O enredo perspicaz vai de um passado inconsequente do
então jovem (sem rumo) Cheney, no Wyoming,
ao político-empresário (sempre emergente) em Washington, mestre (e senhor da
guerra) na arte da manipulação (inclusive digital). Embora diga bem mais ao
bipartidarismo mental, emocional e estomacal do norte-americano, que aos órgãos
de gente ajustada a outra nutrição, mundo afora, tem seus momentos de
universalidade.
McKay não poupa recursos cômicos (humor negro!) e
cênicos para apresentar a sua versão da ascensão de Dick Cheney e o papel daqueles que alvoroçaram ao seu redor, como
sua vigilante mulher Lynne (Amy Adams), o mentor Donald Rumsfeld (Steve Carell), o “presidente” George
W. Bush (Sam Rockwell), entre
outros..., numa maliciosa crônica política que, por vezes, é mais interessante
na forma que no conteúdo incômodo..., principalmente pelo excepcional uso de
elipses e de metalinguagem. A quebra da quarta parede dá um toque de intimidade
(ou intimidação!) e conivência numa história tão indiscreta (?) quanto
repugnante (!) e absurda. Outro ponto alto é o narrador misterioso (Jesse
Plemons), que, com seus comentários sarcásticos sobre o vice-presidente, aos
poucos vai sendo amarrado ao enredo, até se tornar imprescindível à trama...,
ou ao drama pessoal de Cheney. Mais
que a licença poética, há que se ressaltar tamanha liberdade de expressão.
Considerando o que disse acima e o que omiti, para
não constituir spoiler, gostei. Vice é imersivo e desconcertante ao ilustrar, com eficientes
pinceladas de humor cáustico, as mudanças (?) nos EUA e no mundo após o 11 de setembro de 2001, com as decisões
xenofóbicas dos reacionários Dick Cheney
e Donald Trump. O espectador vai rir (amarelo
ou gargalhar) das piadas ou gags
visuais..., mas que elas doem, quando cai a ficha, ah, doem. Afinal, um vice que é piada hoje, pode ser a autoridade máxima e perigosa amanhã...
Nota: Sempre
que tomo conhecimento desse tipo de história, lembro do personagem Iznogoud, criado em 1962 pelos geniais quadrinistas franceses René Goscinny e Jean Tabary. Iznogoud é um Grande Vizir, em Bagdá.

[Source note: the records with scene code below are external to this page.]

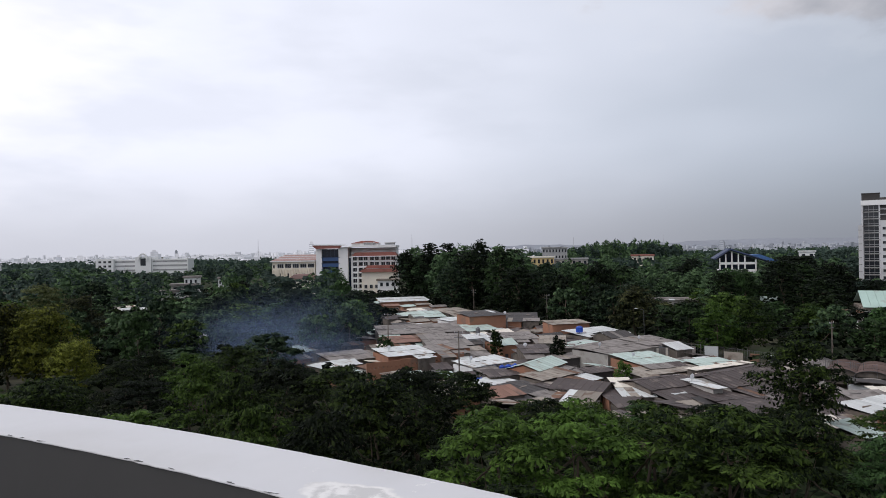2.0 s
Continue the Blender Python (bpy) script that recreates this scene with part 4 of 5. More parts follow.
board(44.4, 134.0, -10, 2.4, 1.4, 4.5, "white", "tall white sheet panel on the fence")
board(41.0, 139.0, -35, 4.0, 0.4, 3.9, "grey", "grey sheet hoarding along the street")
board(47.5, 131.0, -35, 3.4, 0.4, 3.8, "tan", "patched tan hoarding along the street")
board(50.0, 127.5, -30, 1.6, 0.4, 4.0, "rust", "rusty door panel in the hoarding")
board(53.0, 124.0, -20, 3.6, 0.8, 4.2, "white", "white sheet panel on the hoarding")
t = thing("ribbed_hoarding", pose(35.6, 133.2, 0, 0, 0, 8), "tall ribbed grey sheet front", "wall")
for k in range(16):
    boxed("rib_sheet", "grey" if k % 4 else "cream", t, -3.6 + k * 0.45, -3.6 + k * 0.45 + 0.42, -0.03 - 0.02 * (k % 2), 0.03, 0, 4.4)


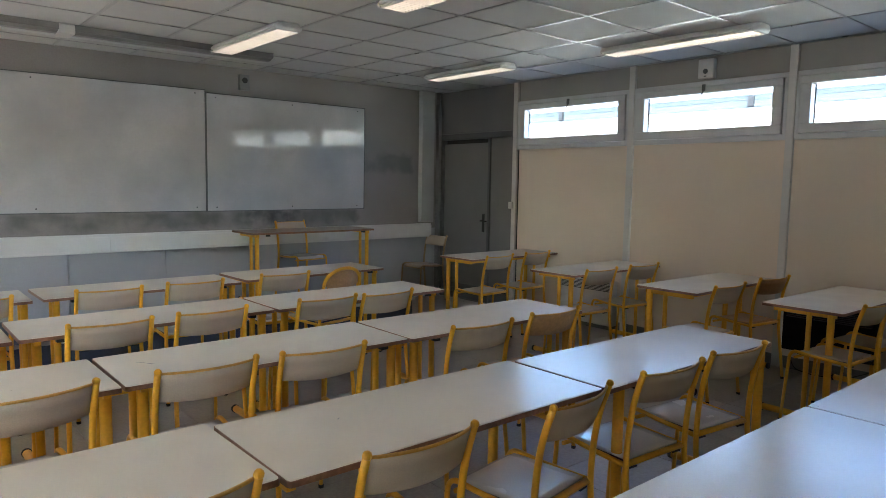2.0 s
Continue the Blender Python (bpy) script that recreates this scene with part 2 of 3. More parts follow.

Mas, ambicioso e frustrado por ser o segundo (um vice) no comando, vive procurando um “jeitinho” de substituir o Califa Haroun El Passid. É dele o
inesquecível bordão: Quero ser Califa no
lugar do Califa!
*Joba Tridente: O
primeiro filme vi (no cinema) aos 5 anos de idade. Os primeiros
vídeo-documentários fiz em 1990. O primeiro curta (Cortejo), em 35mm,
realizei em 2008. Voltei a fazer crítica em 2009. Já fui protagonista e
coadjuvante de curtas. Mas nada se compara à "traumatizante" e
divertida experiência de cientista-figurante (de última hora) no “centro
tecnológico” do norte-americano Power Play (Jogo de Poder,
2003), de Joseph Zito, rodado aqui em Curitiba.